Rethinking Image
This week has been a rough week for me. Honestly, I think having three kids in four years is just catching up to me. The responsibilities that I am carrying, trying to wear so many hats and then pairing those hats down and realizing I have to be the BEST if I only have a few hats to juggle. Listening to the lies of the enemy is really easy these days, drowning myself in the distractions of facebook and instagram only leave me broken and empty. I finally gave up this week, and whispered a prayer of resignation amidst the dirty diapers and toddler tantrums. I can't do this alone...I feel very much inadequate...can you meet me here? And he did...The mess stayed, the tantrums didn't magically disappear and bad attitudes still crept up, but my heart was redeemed. I prayed He would change my perspective, and suddenly dishes in my sink were not crippling, soap scum in my shower and laundry piles didn't bother me as much as they did before. I had freedom to lay on the floor and read stories to my children while my house stayed disorderly. I released some of the reigns, and I am still learning to release more. Because I realize my attitude matters way more than a showcase house, and my children's hearts are so much more important than an organic meal and a pinterest worthy alphabetized pantry. God took me out at the knees to show me that I could not be who He wanted me to be if I still held on to all these silly ideals.
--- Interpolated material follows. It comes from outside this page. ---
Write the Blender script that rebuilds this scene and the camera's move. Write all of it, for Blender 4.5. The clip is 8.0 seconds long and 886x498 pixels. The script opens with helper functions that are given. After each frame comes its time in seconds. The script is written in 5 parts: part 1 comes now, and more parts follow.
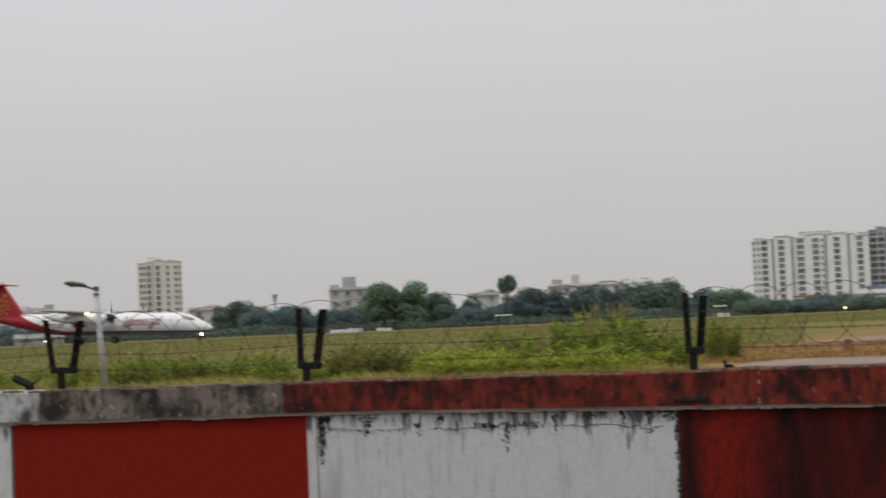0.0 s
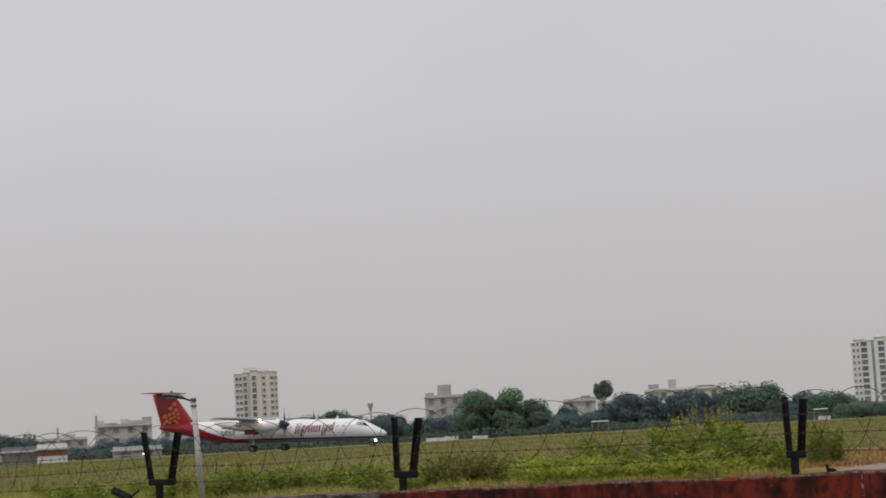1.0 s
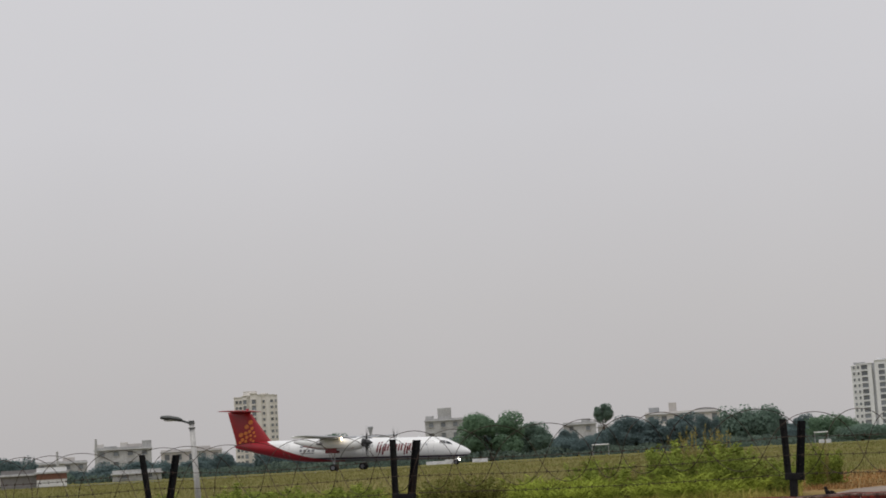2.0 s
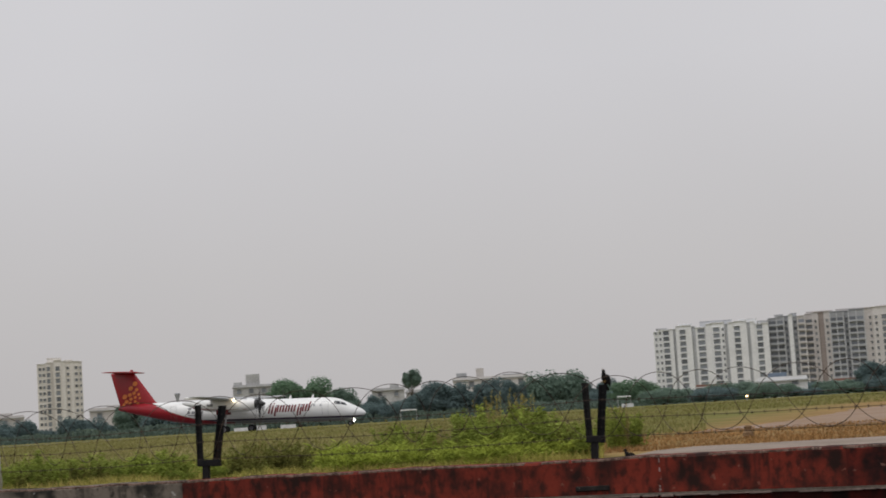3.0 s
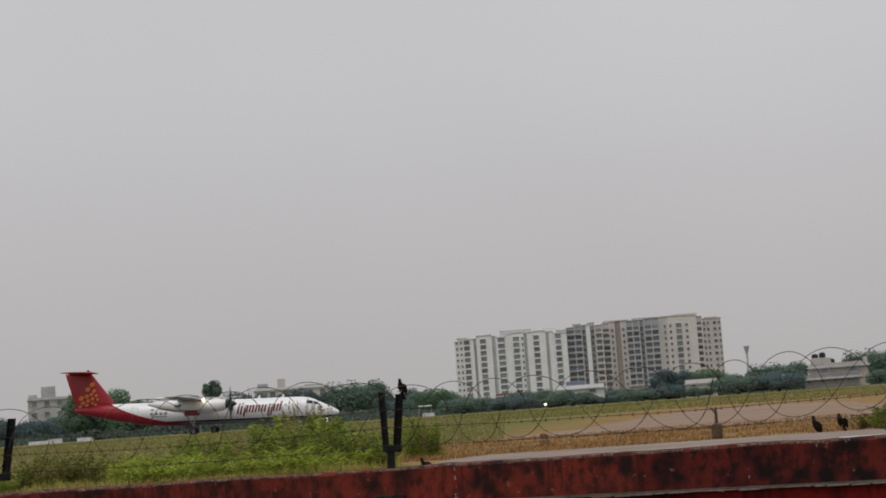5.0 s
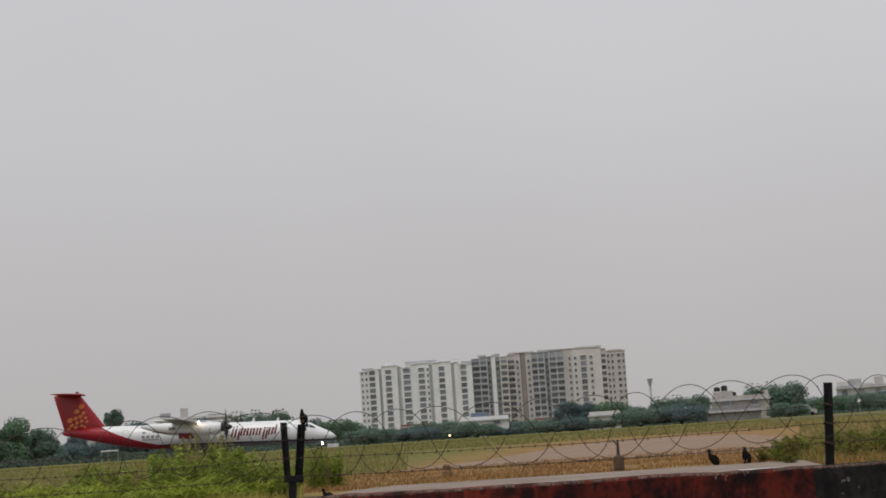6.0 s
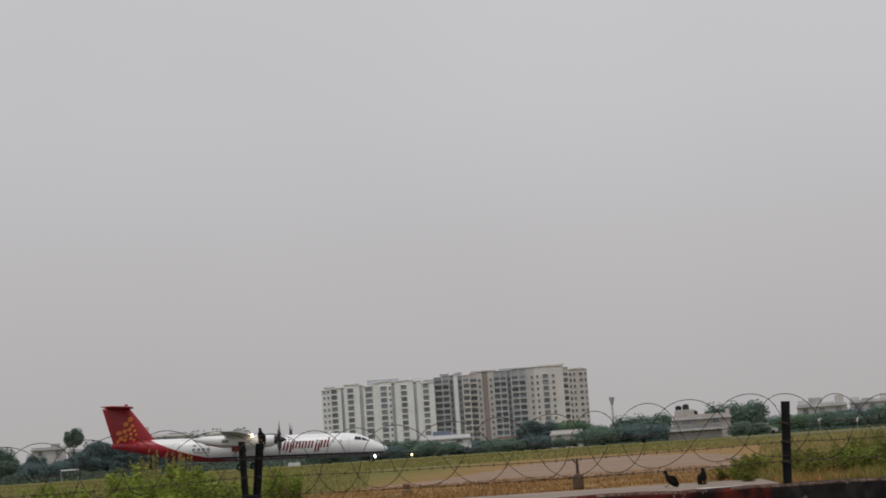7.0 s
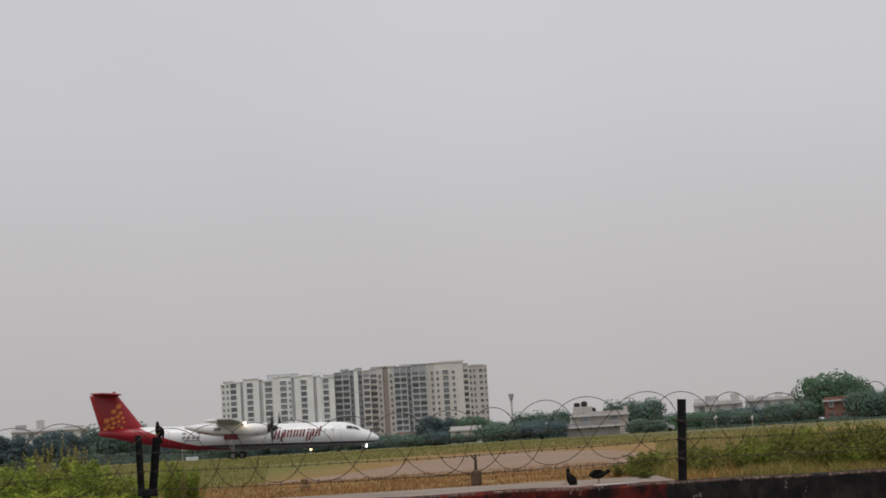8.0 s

You see my house wasn't the only issue I had, I had some housekeeping to do in my heart. When I looked in the mirror, I didn't like my physical body who battled through three back to back pregnancies, I didn't like mom who screamed at her kids in frustration, I didn't like the wife who sat on my ipad when my husband wanted to share his dreams with me. I was disgusted with who I was, but God whispered something back to me in this moment of self pity. You are worth it! You are amazing! Yes, bad days will come but let ME be the one who defines you! Seek Me for the strength to be who I called you to be! And I did...And I am slowly being transformed...And he spoke to me a new song, a new tune to live by. Instead of being sad, frustrated and unmotivated, I am going to be positive, uplifted, and encouraged...but not by myself, only with HIS help!
To kick this off, I taped this to my bathroom mirror to help myself remember what really matters when I see my reflection...
Charm (a flat stomach) is deceptive and Beauty (a flawless complexion) is fleeting. BUT a women who fears the Lord (walks confidently in the design of her creator, loves her family fiercely, and lays down her life unselfishly daily) is worthy to be praised! (paraphrased for my life from Proverbs 31)
I am finally excited to walk in freedom and live life to the fullest. I wasn't redeemed to walk around with a bad attitude. I was redeemed to be the best wife, mom and women I can be!